We brought Lou & Serge with us for the day and we had the help of Francine's grandson who acted as our dachshund handler. He was the best!















We were so happy to get to visit the Ndebele Foundation in person. A cultural center used for community training in the arts of painting and bead work, its existence guarantees Francine's artistic legacy will live on.





Next stop Francine's masterpiece, the Roman Catholic Church. Of course we were given an opportunity to purchase at both her home and at the Foundation. And we did. Some beaded dessert forks and other implements from Francine's daughter. A wicker placemat with a beaded border made by Francine herself. And a beautiful Easter egg and stand for my Ndebele Easter. Just what I was looking for!

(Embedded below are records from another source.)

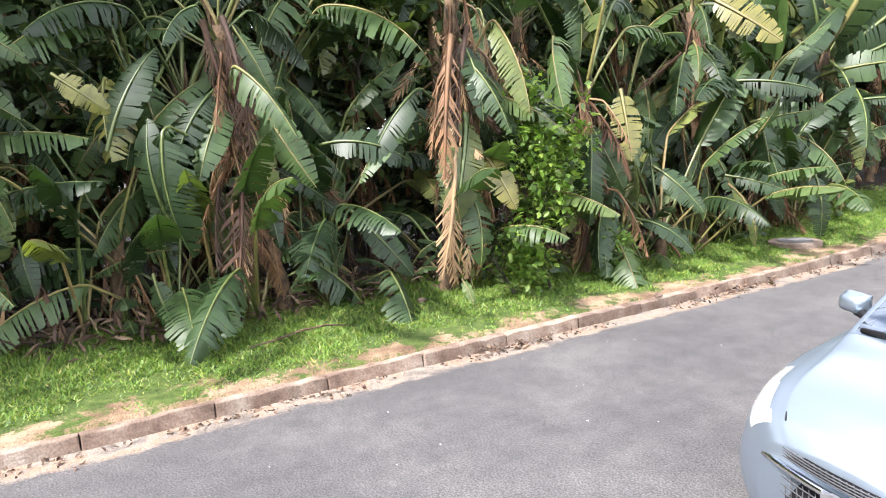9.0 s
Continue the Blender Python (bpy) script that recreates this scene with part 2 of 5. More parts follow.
M_PALE_BARK = rough_material("pale_smooth_bark", [(0.3, (0.17, 0.155, 0.135)), (0.7, (0.33, 0.31, 0.275))], 7, 60, 0.85, 0.5, 0.006, vary=0.25)
M_STEM = rough_material("fibrous_stem", [(0.3, (0.029, 0.018, 0.010)), (0.5, (0.073, 0.044, 0.021)), (0.72, (0.135, 0.088, 0.042))], 7, 50, 0.9, 0.8, 0.015, vary=0.35)
M_LEAF = leaf_material("dark_glossy_leaves", [(0, (0.017, 0.032, 0.013)), (0.5, (0.033, 0.058, 0.020)), (0.85, (0.059, 0.089, 0.025)), (1, (0.104, 0.130, 0.039))], 0.48, 0.27, gloss=0.4)
M_LEAF_MID = leaf_material("mid_green_leaves", [(0, (0.018, 0.034, 0.010)), (0.5, (0.032, 0.057, 0.015)), (0.9, (0.058, 0.085, 0.021)), (1, (0.09, 0.105, 0.03))], 0.55, 0.3, gloss=0.2)
M_LEAF_FRESH = leaf_material("fresh_green_leaves", [(0, (0.06, 0.12, 0.02)), (0.5, (0.11, 0.20, 0.03)), (1, (0.19, 0.26, 0.05))], 0.4, 0.4)
M_LEAF_OLIVE = leaf_material("olive_leaves", [(0, (0.05, 0.06, 0.018)), (0.5, (0.09, 0.10, 0.025)), (0.9, (0.14, 0.13, 0.035)), (1, (0.22, 0.10, 0.03))], 0.5, 0.3)
M_LEAF_FRANGIPANI = leaf_material("frangipani_leaves", [(0, (0.05, 0.075, 0.02)), (0.5, (0.09, 0.12, 0.03)), (1, (0.16, 0.18, 0.05))], 0.45, 0.35)
M_LEAF_RED = leaf_material("reddish_leaves", [(0, (0.05, 0.03, 0.018)), (0.5, (0.09, 0.045, 0.028)), (1, (0.14, 0.08, 0.05))], 0.5, 0.25)
M_BANANA = leaf_material("wild_banana_leaf", [(0, (0.015, 0.031, 0.012)), (0.45, (0.027, 0.053, 0.018)), (0.85, (0.052, 0.090, 0.028)), (1, (0.115, 0.135, 0.038))], 0.46, 0.28, True, gloss=0.35)
M_BANANA_PALE = leaf_material("yellowing_banana_leaf", [(0, (0.070, 0.092, 0.020)), (0.5, (0.105, 0.122, 0.027)), (1, (0.175, 0.155, 0.036))], 0.42, 0.35, True)
M_BANANA_DEAD = leaf_material("dead_banana_leaf", [(0, (0.042, 0.021, 0.011)), (0.5, (0.125, 0.058, 0.026)), (0.8, (0.20, 0.115, 0.055)), (1, (0.29, 0.20, 0.11))], 0.75, 0.15, True)
M_STALK = leaf_material("leaf_stalk", [(0, (0.06, 0.09, 0.025)), (0.6, (0.11, 0.13, 0.035)), (1, (0.20, 0.15, 0.06))], 0.45, 0.05, True)
M_GRASS = leaf_material("grass_blades", [(0, (0.061, 0.128, 0.019)), (0.5, (0.113, 0.204, 0.031)), (0.85, (0.188, 0.266, 0.048)), (1, (0.320, 0.304, 0.115))], 0.5, 0.35)
M_GRASS_LAWN = leaf_material("lawn_blades", [(0, (0.139, 0.186, 0.022)), (0.5, (0.225, 0.274, 0.035)), (0.85, (0.332, 0.343, 0.066)), (1, (0.492, 0.402, 0.187))], 0.5, 0.35)
M_DRY = leaf_material("dry_leaf_litter", [(0, (0.035, 0.02, 0.014)), (0.6, (0.09, 0.052, 0.034)), (1, (0.22, 0.16, 0.11))], 0.8, 0.1)
M_GRASS_FRONT = leaf_material("mown_lawn_blades", [(0, (0.10, 0.175, 0.012)), (0.5, (0.17, 0.265, 0.018)), (0.85, (0.25, 0.33, 0.03)), (1, (0.36, 0.36, 0.09))], 0.5, 0.4)


# ---- building blocks ----
def part(name, bm, material, parent=None, label="", smooth_faces=False):
    """One mesh object from a bmesh, under a thing or a part."""
    me = bpy.data.meshes.new(name)
    bmesh.ops.recalc_face_normals(bm, faces=bm.faces)
    bm.to_mesh(me)
    bm.free()
    return mesh_part(name, me, material, parent, label, smooth_faces)


def mesh_part(name, me, material, parent=None, label="", smooth_faces=False):
    for m in material if isinstance(material, (list, tuple)) else [material]:
        me.materials.append(m)
    if smooth_faces:
        me.shade_smooth()
    ob = new(name, me)
    ob.parent = parent
    if label:
        ob["label"] = label
    return ob


def share(name, ob, m, parent):
    """A further piece on the mesh of ob."""
    q = new(name, ob.data)
    q.parent = parent
    q.matrix_basis = m
    return q


def array_mesh(name, verts, faces):
    """A mesh from numpy arrays; faces all with the same number of corners."""
    me = bpy.data.meshes.new(name)
    verts, faces = np.asarray(verts, dtype=np.float32), np.asarray(faces, dtype=np.int32)
    k = faces.shape[1]
    me.vertices.add(len(verts))
    me.vertices.foreach_set("co", verts.ravel())
    me.loops.add(faces.size)
    me.loops.foreach_set("vertex_index", faces.ravel())
    me.polygons.add(len(faces))
    me.polygons.foreach_set("loop_start", np.arange(0, faces.size, k, dtype=np.int32))
    me.update(calc_edges=True)
    return me


def add_box(bm, size, m=None, bevel=0.0):
    r = bmesh.ops.create_cube(bm, size=1.0)
    vs = r["verts"]
    bmesh.ops.scale(bm, vec=size, verts=vs)
    if bevel:
        es = list({e for v in vs for e in v.link_edges})
        r = bmesh.ops.bevel(bm, geom=es, offset=bevel, segments=2, affect="EDGES", profile=0.6)
        vs = list({v for f in r["faces"] for v in f.verts} | {v for v in vs if v.is_valid})
    if m is not None:
        bmesh.ops.transform(bm, matrix=m, verts=[v for v in vs if v.is_valid])
    return vs


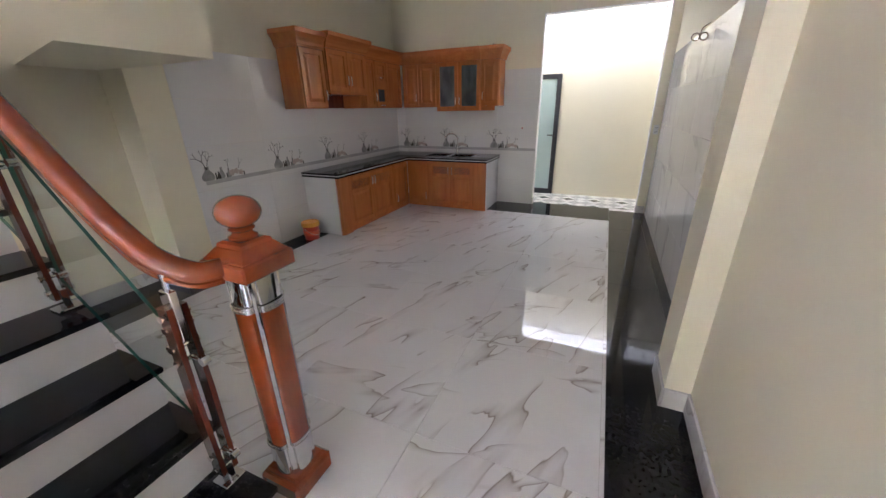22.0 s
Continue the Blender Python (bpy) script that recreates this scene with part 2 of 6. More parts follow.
M_SILVER = plain("silver_aluminium", (0.72, 0.74, 0.73), 0.35, 0.7)
M_PLASTIC = plain("white_plastic", (0.80, 0.80, 0.79), 0.3, vary=0.02)
M_DARKP = plain("black_plastic", (0.02, 0.02, 0.022), 0.4)


# ---- building helpers ----
def mesh_of(bm, name, material):
    me = bpy.data.meshes.new(name)
    bm.normal_update()
    bm.to_mesh(me)
    bm.free()
    for m in material if isinstance(material, (list, tuple)) else [material]:
        me.materials.append(m)
    return me


def smooth(me, limit=40):
    me.polygons.foreach_set("use_smooth", [True] * len(me.polygons))
    me.set_sharp_from_angle(angle=radians(limit))
    return me


def part(name, bm, material, parent=None, label="", round_off=False):
    me = mesh_of(bm, name, material)
    if round_off:
        smooth(me)
    ob = new(name, me)
    if parent is not None:
        ob.parent = parent
        ob.matrix_parent_inverse = parent.matrix_world.inverted()
    if label:
        ob["label"] = label
    return ob


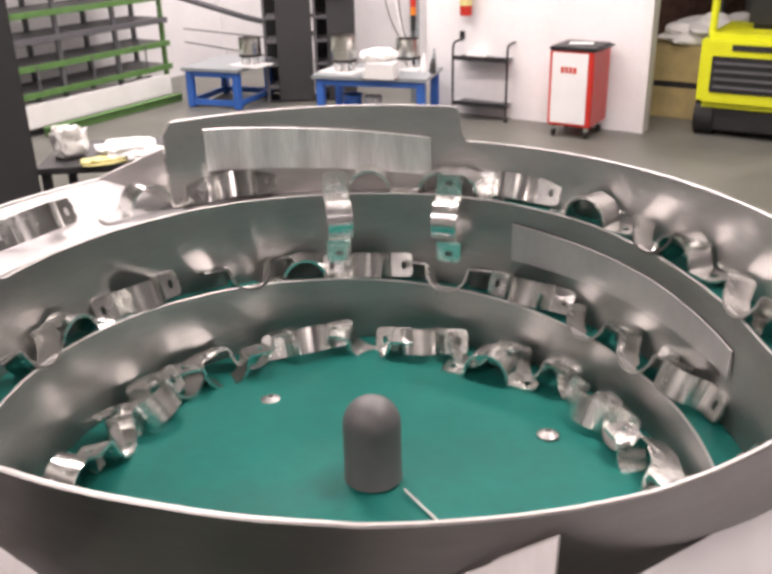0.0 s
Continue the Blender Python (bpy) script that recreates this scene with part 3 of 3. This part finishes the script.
def build_clamps():
    # upper track: angle at the start
    for kind, d in (("face", -117), ("wave", -132), ("wave", -144)):
        clamp(on_upper(kind, d))
    # those held up where the ledge meets the plate
    for kind, table in (("face", ((0, 109), (4.6, 204), (5.0, 212), (6.2, 213.5), (6.45, 217), (7.1, 231.9), (8, 251.4))), ("roll", ((0, 40.5), (3.5, 116), (5, 160), (6.5, 192), (7.6, 217), (8, 228.3))),
                        ("arch", ((0, 22), (5, 135), (6.5, 172), (7.3, 188), (8, 206))), ("arch", ((0, -4), (5, 109), (6.5, 151), (8, 190))), ("arch", ((0, -22), (5, 90.5), (6.5, 125), (7.2, 149), (8, 163))),
                        ("face", ((0, 199), (3, 271), (3.5, 282), (5, 300), (8, 305)))):
        path, times = queued(kind, table)
        clamp(path, times=times)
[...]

Francine's placemat and her daughter Ellen's beaded cutlery


Francine's daughter Joyce made my egg and stand!

Our next stop was to the most famous Ndebele artist alive today. Esther Mahlangu. We toured her home, her art studio and school and her guest lodge. At this point we had run out of money but luckily Esther takes an EFT! Vince was able to transfer money using his cellphone. (I can't tell you how surreal it feels to be transferring money electronically via a smartphone while standing in a thatched hut in Mpumalanga. The gods must be crazy!) We bought a canvas painting and another Easter egg!










a canvas by Esther

Esther's egg

the Chief!
Finally Petrus took us back to see Sophie at the festival. We were treated like celebrities there! Everyone asked to take a picture with us including the chief and his mother.











the Chief's mother
The chief's mother runs a community foundation for victims and orphans of HIV. We donated to her foundation and she gave us beaded red ribbon pins.















We couldn't stay long and Petrus had to do a lot of explaining and apologizing for us. I felt bad for him but we had a two hour drive back to Joburg to look forward to and plans for the evening.













Here comes Sophie!


Sophie!


I could have jumped for joy like this little dancer!